### Task requirements
Reproduce all the entries exactly and keep the pictures out.

### Source data

((

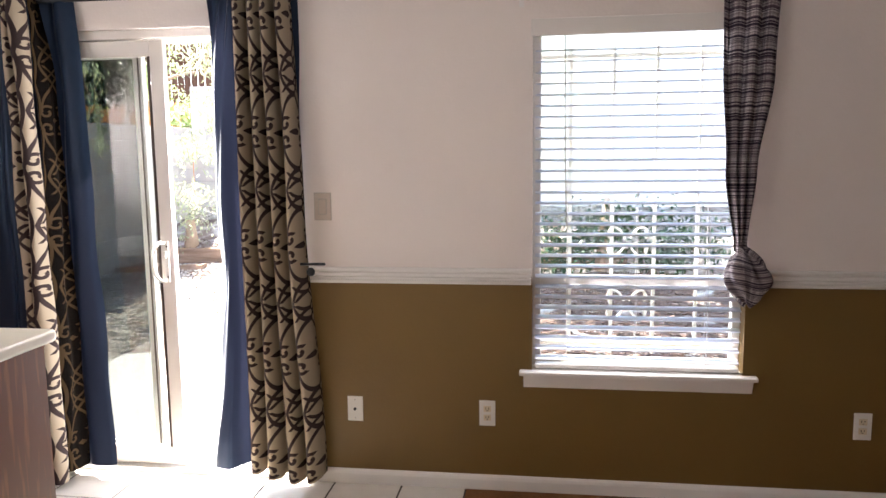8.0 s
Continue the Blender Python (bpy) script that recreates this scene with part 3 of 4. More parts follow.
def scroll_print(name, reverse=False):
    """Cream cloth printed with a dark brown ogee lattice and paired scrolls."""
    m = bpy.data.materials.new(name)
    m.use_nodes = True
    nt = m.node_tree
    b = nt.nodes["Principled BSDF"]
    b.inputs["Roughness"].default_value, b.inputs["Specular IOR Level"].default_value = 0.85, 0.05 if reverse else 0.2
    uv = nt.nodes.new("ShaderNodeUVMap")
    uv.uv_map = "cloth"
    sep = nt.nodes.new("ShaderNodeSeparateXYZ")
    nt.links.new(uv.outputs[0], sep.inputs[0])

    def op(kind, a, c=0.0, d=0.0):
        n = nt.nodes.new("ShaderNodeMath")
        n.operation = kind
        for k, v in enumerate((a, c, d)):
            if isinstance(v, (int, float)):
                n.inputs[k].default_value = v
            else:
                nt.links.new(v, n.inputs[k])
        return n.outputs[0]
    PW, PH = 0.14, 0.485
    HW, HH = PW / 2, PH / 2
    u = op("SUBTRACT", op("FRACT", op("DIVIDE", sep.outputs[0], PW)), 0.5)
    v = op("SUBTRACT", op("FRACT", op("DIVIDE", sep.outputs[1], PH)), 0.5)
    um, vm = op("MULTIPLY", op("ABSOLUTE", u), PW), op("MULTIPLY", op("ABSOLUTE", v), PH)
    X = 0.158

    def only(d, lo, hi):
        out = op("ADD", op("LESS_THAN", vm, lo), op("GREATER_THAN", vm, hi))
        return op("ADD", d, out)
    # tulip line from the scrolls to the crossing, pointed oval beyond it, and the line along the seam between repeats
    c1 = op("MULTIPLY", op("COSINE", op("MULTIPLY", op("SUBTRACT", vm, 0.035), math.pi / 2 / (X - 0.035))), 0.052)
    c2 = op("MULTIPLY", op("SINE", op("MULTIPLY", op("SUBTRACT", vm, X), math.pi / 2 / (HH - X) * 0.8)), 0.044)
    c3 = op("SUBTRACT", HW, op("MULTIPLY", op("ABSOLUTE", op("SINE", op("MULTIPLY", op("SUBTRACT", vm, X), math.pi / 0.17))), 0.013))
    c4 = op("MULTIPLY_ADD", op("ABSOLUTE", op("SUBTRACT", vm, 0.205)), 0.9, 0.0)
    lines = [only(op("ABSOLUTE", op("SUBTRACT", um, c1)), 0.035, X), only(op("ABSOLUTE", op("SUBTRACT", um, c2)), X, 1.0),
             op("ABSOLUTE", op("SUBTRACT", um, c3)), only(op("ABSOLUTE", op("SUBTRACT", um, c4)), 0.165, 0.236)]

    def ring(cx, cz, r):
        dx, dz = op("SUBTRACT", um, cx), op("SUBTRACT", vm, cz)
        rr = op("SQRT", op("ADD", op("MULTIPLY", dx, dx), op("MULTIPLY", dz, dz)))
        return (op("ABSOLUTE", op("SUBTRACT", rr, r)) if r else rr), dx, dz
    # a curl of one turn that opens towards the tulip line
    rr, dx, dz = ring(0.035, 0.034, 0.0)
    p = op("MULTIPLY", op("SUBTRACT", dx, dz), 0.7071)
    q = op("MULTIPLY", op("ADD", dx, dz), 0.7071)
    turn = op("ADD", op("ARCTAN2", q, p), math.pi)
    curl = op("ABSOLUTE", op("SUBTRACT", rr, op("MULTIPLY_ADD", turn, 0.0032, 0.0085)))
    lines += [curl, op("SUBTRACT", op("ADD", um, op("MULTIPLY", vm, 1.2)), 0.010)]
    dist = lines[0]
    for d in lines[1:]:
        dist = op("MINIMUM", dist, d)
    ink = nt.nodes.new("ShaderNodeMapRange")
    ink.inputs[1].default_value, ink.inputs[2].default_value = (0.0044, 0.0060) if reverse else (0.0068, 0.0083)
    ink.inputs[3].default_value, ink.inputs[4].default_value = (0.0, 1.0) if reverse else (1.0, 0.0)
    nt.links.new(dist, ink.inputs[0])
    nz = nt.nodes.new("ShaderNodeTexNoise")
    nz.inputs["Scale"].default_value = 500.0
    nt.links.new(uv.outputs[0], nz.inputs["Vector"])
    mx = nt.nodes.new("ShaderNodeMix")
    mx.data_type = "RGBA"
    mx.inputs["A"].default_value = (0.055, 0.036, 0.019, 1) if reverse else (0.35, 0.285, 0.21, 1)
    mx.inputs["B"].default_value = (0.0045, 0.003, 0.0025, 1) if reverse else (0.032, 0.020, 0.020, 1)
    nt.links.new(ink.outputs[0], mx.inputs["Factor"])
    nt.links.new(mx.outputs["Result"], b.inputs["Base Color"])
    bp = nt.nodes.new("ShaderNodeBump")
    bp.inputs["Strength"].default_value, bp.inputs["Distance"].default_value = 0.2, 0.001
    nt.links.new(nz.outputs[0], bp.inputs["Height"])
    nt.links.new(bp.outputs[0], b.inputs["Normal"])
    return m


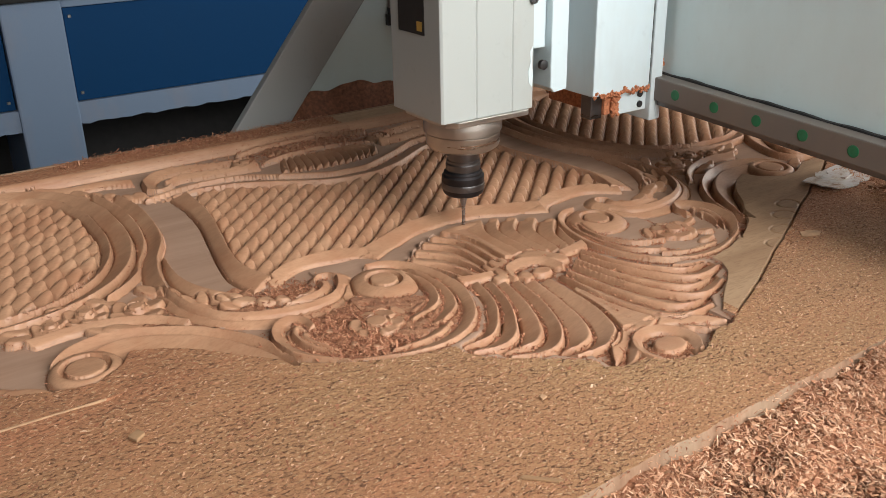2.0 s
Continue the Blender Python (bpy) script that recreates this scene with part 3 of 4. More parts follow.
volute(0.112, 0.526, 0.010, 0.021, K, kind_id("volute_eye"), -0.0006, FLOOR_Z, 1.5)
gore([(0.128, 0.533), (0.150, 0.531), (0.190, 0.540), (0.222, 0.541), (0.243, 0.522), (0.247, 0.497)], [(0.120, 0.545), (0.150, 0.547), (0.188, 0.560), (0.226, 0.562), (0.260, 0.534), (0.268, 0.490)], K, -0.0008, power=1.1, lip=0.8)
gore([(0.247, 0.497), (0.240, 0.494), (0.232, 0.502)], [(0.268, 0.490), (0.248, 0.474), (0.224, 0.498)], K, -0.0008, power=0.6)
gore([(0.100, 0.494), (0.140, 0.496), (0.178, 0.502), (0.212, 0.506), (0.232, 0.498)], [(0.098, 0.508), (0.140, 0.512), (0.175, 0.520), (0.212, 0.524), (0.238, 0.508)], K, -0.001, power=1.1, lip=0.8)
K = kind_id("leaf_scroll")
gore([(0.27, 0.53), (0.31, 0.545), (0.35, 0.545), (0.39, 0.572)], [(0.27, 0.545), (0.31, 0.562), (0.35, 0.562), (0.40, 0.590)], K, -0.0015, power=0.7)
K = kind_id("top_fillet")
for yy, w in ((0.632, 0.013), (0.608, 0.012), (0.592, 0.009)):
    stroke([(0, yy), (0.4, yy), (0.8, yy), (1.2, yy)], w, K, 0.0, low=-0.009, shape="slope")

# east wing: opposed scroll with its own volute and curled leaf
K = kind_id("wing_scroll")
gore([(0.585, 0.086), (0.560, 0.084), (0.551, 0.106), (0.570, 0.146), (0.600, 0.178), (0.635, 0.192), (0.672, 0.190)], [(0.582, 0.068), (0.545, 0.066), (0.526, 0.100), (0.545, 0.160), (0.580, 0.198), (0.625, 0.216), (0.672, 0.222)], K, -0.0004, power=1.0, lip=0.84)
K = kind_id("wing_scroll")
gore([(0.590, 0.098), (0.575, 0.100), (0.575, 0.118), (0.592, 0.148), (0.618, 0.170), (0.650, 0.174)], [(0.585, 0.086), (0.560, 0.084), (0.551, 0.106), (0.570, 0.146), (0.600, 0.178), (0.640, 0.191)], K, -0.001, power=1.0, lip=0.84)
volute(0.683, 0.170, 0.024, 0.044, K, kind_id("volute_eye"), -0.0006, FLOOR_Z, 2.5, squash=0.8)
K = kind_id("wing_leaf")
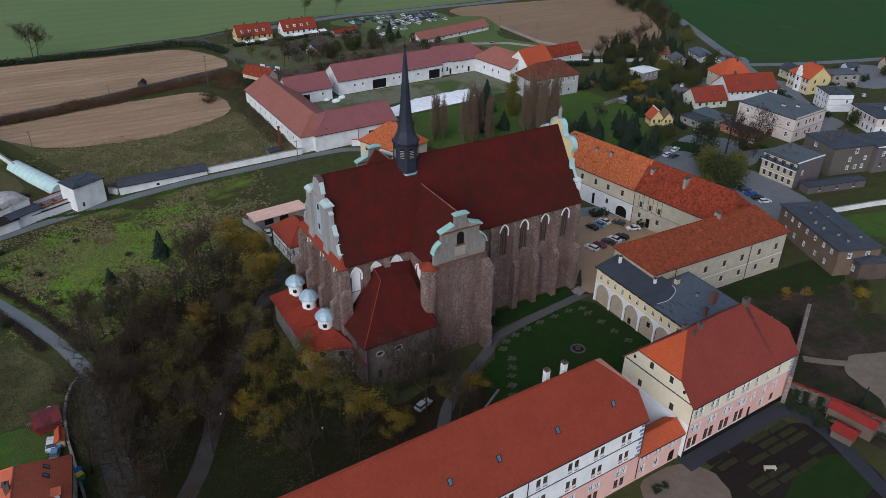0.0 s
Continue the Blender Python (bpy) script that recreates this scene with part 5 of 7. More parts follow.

))

### Response below
8.0 s
Continue the Blender Python (bpy) script that recreates this scene with part 3 of 4. More parts follow.
def scroll_print(name, reverse=False):
    """Cream cloth printed with a dark brown ogee lattice and paired scrolls."""
    m = bpy.data.materials.new(name)
    m.use_nodes = True
    nt = m.node_tree
    b = nt.nodes["Principled BSDF"]
    b.inputs["Roughness"].default_value, b.inputs["Specular IOR Level"].default_value = 0.85, 0.05 if reverse else 0.2
    uv = nt.nodes.new("ShaderNodeUVMap")
    uv.uv_map = "cloth"
    sep = nt.nodes.new("ShaderNodeSeparateXYZ")
    nt.links.new(uv.outputs[0], sep.inputs[0])

    def op(kind, a, c=0.0, d=0.0):
        n = nt.nodes.new("ShaderNodeMath")
        n.operation = kind
        for k, v in enumerate((a, c, d)):
            if isinstance(v, (int, float)):
                n.inputs[k].default_value = v
            else:
                nt.links.new(v, n.inputs[k])
        return n.outputs[0]
    PW, PH = 0.14, 0.485
    HW, HH = PW / 2, PH / 2
    u = op("SUBTRACT", op("FRACT", op("DIVIDE", sep.outputs[0], PW)), 0.5)
    v = op("SUBTRACT", op("FRACT", op("DIVIDE", sep.outputs[1], PH)), 0.5)
    um, vm = op("MULTIPLY", op("ABSOLUTE", u), PW), op("MULTIPLY", op("ABSOLUTE", v), PH)
    X = 0.158

    def only(d, lo, hi):
        out = op("ADD", op("LESS_THAN", vm, lo), op("GREATER_THAN", vm, hi))
        return op("ADD", d, out)
    # tulip line from the scrolls to the crossing, pointed oval beyond it, and the line along the seam between repeats
    c1 = op("MULTIPLY", op("COSINE", op("MULTIPLY", op("SUBTRACT", vm, 0.035), math.pi / 2 / (X - 0.035))), 0.052)
    c2 = op("MULTIPLY", op("SINE", op("MULTIPLY", op("SUBTRACT", vm, X), math.pi / 2 / (HH - X) * 0.8)), 0.044)
    c3 = op("SUBTRACT", HW, op("MULTIPLY", op("ABSOLUTE", op("SINE", op("MULTIPLY", op("SUBTRACT", vm, X), math.pi / 0.17))), 0.013))
    c4 = op("MULTIPLY_ADD", op("ABSOLUTE", op("SUBTRACT", vm, 0.205)), 0.9, 0.0)
    lines = [only(op("ABSOLUTE", op("SUBTRACT", um, c1)), 0.035, X), only(op("ABSOLUTE", op("SUBTRACT", um, c2)), X, 1.0),
             op("ABSOLUTE", op("SUBTRACT", um, c3)), only(op("ABSOLUTE", op("SUBTRACT", um, c4)), 0.165, 0.236)]

    def ring(cx, cz, r):
        dx, dz = op("SUBTRACT", um, cx), op("SUBTRACT", vm, cz)
        rr = op("SQRT", op("ADD", op("MULTIPLY", dx, dx), op("MULTIPLY", dz, dz)))
        return (op("ABSOLUTE", op("SUBTRACT", rr, r)) if r else rr), dx, dz
    # a curl of one turn that opens towards the tulip line
    rr, dx, dz = ring(0.035, 0.034, 0.0)
    p = op("MULTIPLY", op("SUBTRACT", dx, dz), 0.7071)
    q = op("MULTIPLY", op("ADD", dx, dz), 0.7071)
    turn = op("ADD", op("ARCTAN2", q, p), math.pi)
    curl = op("ABSOLUTE", op("SUBTRACT", rr, op("MULTIPLY_ADD", turn, 0.0032, 0.0085)))
    lines += [curl, op("SUBTRACT", op("ADD", um, op("MULTIPLY", vm, 1.2)), 0.010)]
    dist = lines[0]
    for d in lines[1:]:
        dist = op("MINIMUM", dist, d)
    ink = nt.nodes.new("ShaderNodeMapRange")
    ink.inputs[1].default_value, ink.inputs[2].default_value = (0.0044, 0.0060) if reverse else (0.0068, 0.0083)
    ink.inputs[3].default_value, ink.inputs[4].default_value = (0.0, 1.0) if reverse else (1.0, 0.0)
    nt.links.new(dist, ink.inputs[0])
    nz = nt.nodes.new("ShaderNodeTexNoise")
    nz.inputs["Scale"].default_value = 500.0
    nt.links.new(uv.outputs[0], nz.inputs["Vector"])
    mx = nt.nodes.new("ShaderNodeMix")
    mx.data_type = "RGBA"
    mx.inputs["A"].default_value = (0.055, 0.036, 0.019, 1) if reverse else (0.35, 0.285, 0.21, 1)
    mx.inputs["B"].default_value = (0.0045, 0.003, 0.0025, 1) if reverse else (0.032, 0.020, 0.020, 1)
    nt.links.new(ink.outputs[0], mx.inputs["Factor"])
    nt.links.new(mx.outputs["Result"], b.inputs["Base Color"])
    bp = nt.nodes.new("ShaderNodeBump")
    bp.inputs["Strength"].default_value, bp.inputs["Distance"].default_value = 0.2, 0.001
    nt.links.new(nz.outputs[0], bp.inputs["Height"])
    nt.links.new(bp.outputs[0], b.inputs["Normal"])
    return m


2.0 s
Continue the Blender Python (bpy) script that recreates this scene with part 3 of 4. More parts follow.
volute(0.112, 0.526, 0.010, 0.021, K, kind_id("volute_eye"), -0.0006, FLOOR_Z, 1.5)
gore([(0.128, 0.533), (0.150, 0.531), (0.190, 0.540), (0.222, 0.541), (0.243, 0.522), (0.247, 0.497)], [(0.120, 0.545), (0.150, 0.547), (0.188, 0.560), (0.226, 0.562), (0.260, 0.534), (0.268, 0.490)], K, -0.0008, power=1.1, lip=0.8)
gore([(0.247, 0.497), (0.240, 0.494), (0.232, 0.502)], [(0.268, 0.490), (0.248, 0.474), (0.224, 0.498)], K, -0.0008, power=0.6)
gore([(0.100, 0.494), (0.140, 0.496), (0.178, 0.502), (0.212, 0.506), (0.232, 0.498)], [(0.098, 0.508), (0.140, 0.512), (0.175, 0.520), (0.212, 0.524), (0.238, 0.508)], K, -0.001, power=1.1, lip=0.8)
K = kind_id("leaf_scroll")
gore([(0.27, 0.53), (0.31, 0.545), (0.35, 0.545), (0.39, 0.572)], [(0.27, 0.545), (0.31, 0.562), (0.35, 0.562), (0.40, 0.590)], K, -0.0015, power=0.7)
K = kind_id("top_fillet")
for yy, w in ((0.632, 0.013), (0.608, 0.012), (0.592, 0.009)):
    stroke([(0, yy), (0.4, yy), (0.8, yy), (1.2, yy)], w, K, 0.0, low=-0.009, shape="slope")

# east wing: opposed scroll with its own volute and curled leaf
K = kind_id("wing_scroll")
gore([(0.585, 0.086), (0.560, 0.084), (0.551, 0.106), (0.570, 0.146), (0.600, 0.178), (0.635, 0.192), (0.672, 0.190)], [(0.582, 0.068), (0.545, 0.066), (0.526, 0.100), (0.545, 0.160), (0.580, 0.198), (0.625, 0.216), (0.672, 0.222)], K, -0.0004, power=1.0, lip=0.84)
K = kind_id("wing_scroll")
gore([(0.590, 0.098), (0.575, 0.100), (0.575, 0.118), (0.592, 0.148), (0.618, 0.170), (0.650, 0.174)], [(0.585, 0.086), (0.560, 0.084), (0.551, 0.106), (0.570, 0.146), (0.600, 0.178), (0.640, 0.191)], K, -0.001, power=1.0, lip=0.84)
volute(0.683, 0.170, 0.024, 0.044, K, kind_id("volute_eye"), -0.0006, FLOOR_Z, 2.5, squash=0.8)
K = kind_id("wing_leaf")
0.0 s
Continue the Blender Python (bpy) script that recreates this scene with part 5 of 7. More parts follow.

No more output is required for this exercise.